ACTUAL DOCUMENTED ACCOUNT: A small town is home to a murderous family of inbreds.
REVIEW: Home is a tonal screw-up of immense proportions, and an inauspicious return for writers Glen Morgan and James Wong (never my favorites), injecting unwarranted humor in what is ostensibly the show's most objectionable story ever. Fox asked for changes, put a viewer advisory warning on it, and still refused to ever repeat it. Consider - it starts with a deformed baby being buried alive. Even if Fox had the crying removed from the soundtrack to suggest the thing wasn't alive at the time, the POV and later dialog confirm it was. Add to that a lot of violence, some rather extreme incest, and the surviving members of the Peacock family getting away with it and escaping, and you're really pushing the content into NSFTV territory. Now make Mulder distracted to the point of callousness, obsessed with baseball, making Mayberry jokes and quoting from nature shows like he's an expert on primitive inbred behavior, and you've got a black comedy at odds with Kim Manners' macabre direction (AND a rather unlikable protagonist).
At least the episode is about something. The proper citizens of Home are folksy rustics who don't want their world to change, and fear encroachment from the evils of civilization. Not in a creepy way, but in a wistful, melancholy way.
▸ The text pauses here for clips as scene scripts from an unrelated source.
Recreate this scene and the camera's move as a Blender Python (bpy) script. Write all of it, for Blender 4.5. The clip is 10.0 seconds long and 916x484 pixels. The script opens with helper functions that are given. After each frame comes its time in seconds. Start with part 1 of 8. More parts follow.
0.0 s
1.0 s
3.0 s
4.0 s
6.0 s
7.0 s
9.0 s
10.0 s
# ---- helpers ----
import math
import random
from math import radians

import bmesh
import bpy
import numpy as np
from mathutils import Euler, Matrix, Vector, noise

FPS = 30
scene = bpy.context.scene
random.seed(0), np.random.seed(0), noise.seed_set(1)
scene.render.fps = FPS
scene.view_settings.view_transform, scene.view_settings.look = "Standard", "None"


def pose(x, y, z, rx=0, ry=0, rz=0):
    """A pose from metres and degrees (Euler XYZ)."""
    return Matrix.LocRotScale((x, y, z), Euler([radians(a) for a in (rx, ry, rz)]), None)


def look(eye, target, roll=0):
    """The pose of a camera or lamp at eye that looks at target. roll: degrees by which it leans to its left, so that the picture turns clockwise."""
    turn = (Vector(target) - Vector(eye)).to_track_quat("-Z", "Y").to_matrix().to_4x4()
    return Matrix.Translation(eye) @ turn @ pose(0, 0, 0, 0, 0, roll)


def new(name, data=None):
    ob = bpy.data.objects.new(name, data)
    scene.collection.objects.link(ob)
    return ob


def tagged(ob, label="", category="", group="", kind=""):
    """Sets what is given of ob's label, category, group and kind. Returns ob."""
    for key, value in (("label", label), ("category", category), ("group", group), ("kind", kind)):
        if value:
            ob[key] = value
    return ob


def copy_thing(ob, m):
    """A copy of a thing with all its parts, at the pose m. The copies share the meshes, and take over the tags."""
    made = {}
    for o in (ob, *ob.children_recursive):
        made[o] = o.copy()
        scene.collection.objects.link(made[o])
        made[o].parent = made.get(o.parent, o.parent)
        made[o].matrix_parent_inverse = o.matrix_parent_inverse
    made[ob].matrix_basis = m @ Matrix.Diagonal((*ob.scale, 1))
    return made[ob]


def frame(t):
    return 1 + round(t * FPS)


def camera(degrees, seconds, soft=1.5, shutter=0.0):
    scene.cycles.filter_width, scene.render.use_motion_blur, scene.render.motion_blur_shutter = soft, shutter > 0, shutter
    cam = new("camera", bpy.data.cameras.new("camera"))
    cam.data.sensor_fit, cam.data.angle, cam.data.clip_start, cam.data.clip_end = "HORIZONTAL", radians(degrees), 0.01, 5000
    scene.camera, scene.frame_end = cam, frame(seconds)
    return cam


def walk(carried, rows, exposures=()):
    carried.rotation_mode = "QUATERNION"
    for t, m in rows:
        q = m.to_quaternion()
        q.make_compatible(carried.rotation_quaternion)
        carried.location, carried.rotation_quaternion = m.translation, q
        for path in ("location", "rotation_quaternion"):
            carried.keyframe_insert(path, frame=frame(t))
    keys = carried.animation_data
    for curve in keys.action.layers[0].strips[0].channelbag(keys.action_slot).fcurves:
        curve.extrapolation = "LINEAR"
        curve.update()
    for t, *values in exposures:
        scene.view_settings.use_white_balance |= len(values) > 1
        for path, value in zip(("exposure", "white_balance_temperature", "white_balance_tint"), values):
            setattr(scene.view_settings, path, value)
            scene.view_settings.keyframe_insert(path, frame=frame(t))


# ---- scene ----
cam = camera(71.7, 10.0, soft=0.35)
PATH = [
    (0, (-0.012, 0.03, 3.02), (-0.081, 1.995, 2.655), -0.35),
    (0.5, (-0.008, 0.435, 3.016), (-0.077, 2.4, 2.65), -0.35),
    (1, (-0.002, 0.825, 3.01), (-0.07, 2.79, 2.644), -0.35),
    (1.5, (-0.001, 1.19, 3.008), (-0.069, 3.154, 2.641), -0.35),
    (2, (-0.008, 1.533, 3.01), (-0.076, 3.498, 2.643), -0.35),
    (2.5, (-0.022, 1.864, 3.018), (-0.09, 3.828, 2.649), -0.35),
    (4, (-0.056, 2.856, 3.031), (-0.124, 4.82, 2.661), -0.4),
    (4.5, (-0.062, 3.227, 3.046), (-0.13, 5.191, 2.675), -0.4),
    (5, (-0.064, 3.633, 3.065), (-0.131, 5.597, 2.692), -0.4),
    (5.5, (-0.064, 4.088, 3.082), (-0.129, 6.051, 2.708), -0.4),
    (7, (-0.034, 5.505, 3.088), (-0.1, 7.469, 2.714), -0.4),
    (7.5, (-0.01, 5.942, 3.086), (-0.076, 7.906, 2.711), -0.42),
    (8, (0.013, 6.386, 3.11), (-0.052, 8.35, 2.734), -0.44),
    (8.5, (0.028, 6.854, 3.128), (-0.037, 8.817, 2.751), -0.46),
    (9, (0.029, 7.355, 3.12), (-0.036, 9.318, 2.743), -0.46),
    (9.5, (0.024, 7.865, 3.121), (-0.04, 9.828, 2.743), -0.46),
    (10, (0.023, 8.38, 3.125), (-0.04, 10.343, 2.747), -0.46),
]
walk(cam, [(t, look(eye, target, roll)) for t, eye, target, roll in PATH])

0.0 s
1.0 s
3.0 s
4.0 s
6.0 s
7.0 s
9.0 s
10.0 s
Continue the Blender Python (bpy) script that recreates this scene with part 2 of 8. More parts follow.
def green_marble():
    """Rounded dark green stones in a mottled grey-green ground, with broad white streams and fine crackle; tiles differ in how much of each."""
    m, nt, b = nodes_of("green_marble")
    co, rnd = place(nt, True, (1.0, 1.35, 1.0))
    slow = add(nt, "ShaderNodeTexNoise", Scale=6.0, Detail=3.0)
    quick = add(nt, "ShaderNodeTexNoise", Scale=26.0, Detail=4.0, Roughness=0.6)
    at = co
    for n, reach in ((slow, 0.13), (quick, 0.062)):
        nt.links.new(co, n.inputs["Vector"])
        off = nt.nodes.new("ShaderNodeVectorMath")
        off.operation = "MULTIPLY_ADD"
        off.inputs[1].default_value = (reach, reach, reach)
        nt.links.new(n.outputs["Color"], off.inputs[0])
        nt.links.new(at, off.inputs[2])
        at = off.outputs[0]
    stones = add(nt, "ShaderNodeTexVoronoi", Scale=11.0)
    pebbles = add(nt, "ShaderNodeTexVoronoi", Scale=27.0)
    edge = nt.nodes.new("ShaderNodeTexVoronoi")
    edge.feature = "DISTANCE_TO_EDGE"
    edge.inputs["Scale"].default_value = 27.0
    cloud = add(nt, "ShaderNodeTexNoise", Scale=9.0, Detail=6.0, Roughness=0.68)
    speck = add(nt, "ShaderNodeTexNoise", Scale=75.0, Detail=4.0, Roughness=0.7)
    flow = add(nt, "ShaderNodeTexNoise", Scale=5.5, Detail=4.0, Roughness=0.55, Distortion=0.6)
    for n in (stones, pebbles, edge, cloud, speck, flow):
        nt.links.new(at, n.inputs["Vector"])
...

The Sheriff represents this ideal, and there's genuine sadness in Tucker Smallwood's performance, when the character finally loads a gun. If the badly equipped police station is meant to be a joke (dead baby in the fridge and so on), it doesn't come across as funny, but rather speaks to a small town innocence about to be lost. But Sheriff Taylor's evil is homegrown, and the danger's always been around and simply ignored because things like that don't happen in small, happy communities. The villains have the same basic motivation, this time in a definitely creepy way. They too fear change and the encroachment of civilization, except their way of life isn't so wholesome. They're isolated ludite hoarder inbred throwbacks from the pre-Civil War era, both insane and deformed. Genetic change is destroying them, but they keep trying to hold on to their specific culture. But though the matriarch, a multiple amputee hiding under the bed, has a guiding philosophy, her sons/husbands are personality-less monsters, blunt instruments used to murder. We left subtlety after the queasiness-inducing scene where a kid keeps tapping home plate, sitting right on top of the baby's shallow grave.
The theme of change also inhabits the leads to some degree. Mulder flashes back to his childhood and reveals he's really a country boy at heart, in effect linking his true identity to the days when his sister was still around. That certainly fits his pathology. The episode also seems quite interested in Scully as a mother, an important change for a career woman like her - she shows empathy for the then-unknown parents of the dead infant, discusses her genetic background with Mulder, and later talks about babysitting her niece. It has all the hallmarks of foreshadowing and might connect to the pregnant belly scenes from her abduction. Sexual tension ramps up for 'shippers who want Mulder to be the daddy. But yeah, distract us with humor and romance all you want, it's hard to get over the dead baby.
REWATCHABILITY: Medium - In terms of theme, this attempt at hicksploitation works and has occasional moments of Hitchcockian brilliance. The subject matter and the tone-deaf script are major hurdles the production never quite leaps over, however, and the lack of a supernatural element means it's harder to forgive it its failings.